On “Apps as Skills”

George Papadakis
Life illustrated
Published in
2 min readOct 26, 2014

Far too many concepts are either too old to even consider them as concepts anymore, or are getting too old to be further “patchable”.

The OS/app concept is old. In fact it’s as old as it could have been since it was introduced as integral part of the first “system”.

The app has evolved, yes.

However, it still remains this monolithic entity bound to so many flaws, either inherited by the base (the OS) or triggered by bad initial design.
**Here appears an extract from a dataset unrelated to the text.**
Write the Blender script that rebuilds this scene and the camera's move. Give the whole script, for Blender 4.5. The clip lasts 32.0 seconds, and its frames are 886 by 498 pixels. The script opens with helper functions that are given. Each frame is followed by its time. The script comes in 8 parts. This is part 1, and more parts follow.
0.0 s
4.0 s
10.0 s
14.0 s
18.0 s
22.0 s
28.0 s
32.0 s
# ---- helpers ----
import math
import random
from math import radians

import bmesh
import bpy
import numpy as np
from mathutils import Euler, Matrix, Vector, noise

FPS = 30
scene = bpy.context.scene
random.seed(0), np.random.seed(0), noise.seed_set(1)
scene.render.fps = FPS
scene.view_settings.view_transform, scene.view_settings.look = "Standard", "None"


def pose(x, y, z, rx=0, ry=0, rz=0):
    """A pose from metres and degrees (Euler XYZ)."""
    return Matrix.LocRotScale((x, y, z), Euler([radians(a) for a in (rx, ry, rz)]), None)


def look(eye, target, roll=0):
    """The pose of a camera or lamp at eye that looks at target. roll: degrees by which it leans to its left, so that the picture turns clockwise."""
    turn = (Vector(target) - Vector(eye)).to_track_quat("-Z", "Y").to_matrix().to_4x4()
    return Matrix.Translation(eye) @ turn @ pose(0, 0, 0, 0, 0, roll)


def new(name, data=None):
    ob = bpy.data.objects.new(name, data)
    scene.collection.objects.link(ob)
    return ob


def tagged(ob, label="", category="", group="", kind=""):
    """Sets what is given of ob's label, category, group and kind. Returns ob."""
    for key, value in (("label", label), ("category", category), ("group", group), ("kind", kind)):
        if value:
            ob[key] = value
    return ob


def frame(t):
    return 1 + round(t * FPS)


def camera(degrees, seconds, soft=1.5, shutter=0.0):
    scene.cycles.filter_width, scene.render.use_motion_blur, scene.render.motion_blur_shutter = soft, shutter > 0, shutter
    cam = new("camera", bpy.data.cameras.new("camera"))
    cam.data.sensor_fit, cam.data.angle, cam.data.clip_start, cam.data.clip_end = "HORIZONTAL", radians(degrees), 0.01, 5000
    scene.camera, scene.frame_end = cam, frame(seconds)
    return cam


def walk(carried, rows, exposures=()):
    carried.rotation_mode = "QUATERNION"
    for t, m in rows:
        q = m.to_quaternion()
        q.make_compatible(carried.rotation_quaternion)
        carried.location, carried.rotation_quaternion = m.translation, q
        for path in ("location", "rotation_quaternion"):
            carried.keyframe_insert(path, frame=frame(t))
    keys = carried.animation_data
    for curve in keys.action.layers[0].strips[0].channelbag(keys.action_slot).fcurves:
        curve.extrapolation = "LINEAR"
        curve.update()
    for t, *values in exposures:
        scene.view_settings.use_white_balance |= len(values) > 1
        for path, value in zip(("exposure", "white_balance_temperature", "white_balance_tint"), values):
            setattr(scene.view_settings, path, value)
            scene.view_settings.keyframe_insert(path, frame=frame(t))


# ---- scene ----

In retrospect, it’s rather strange that we allowed a so static paradigm to reign our tech world. I guess pseudo-conveniences and lack of faith didn’t render enough innovation and as a result we are still stuck in this loop.

We can do better than that. In fact, we are destined to do better than that.

Innovating is not an option, innovating is inevitable and the sooner we start talking about tomorrow, the less the mistakes we will make.

Enter skills

What if apps were what skills are for humans?

The OS (aka the system) would be the host and skills would tie to it, either on demand or by a “learning” process.

There would be no interfaces, no buttons and no worries on how a skill looks and acts.

Skills would be organic and intelligent enough to inherit properties from the (constantly evolving) system and also to efficiently interact with other skills — and as a result further improve themselves.

The purpose will be to fulfill the User’s needs with the absolute minimum interactions and traction.

Yes, this will be the dawn of singularity (or Skynet), but I am convinced we have no choice but to go there.

The challenge for us is to disrupt all those archaic paradigms (app, extension, platform) not to make them prettier.

That’s the current case with email, by the way; instead of putting our collective brain power into use in order to start from zero, we opt to start from 10, just because it seems easier.

We live on the verge of major fundamental changes.

Changes that will redefine our course as a species by releasing our full potential.

We can discuss and work with “yesterday”, or we can go “what if?”.

What if apps were what skills are for humans?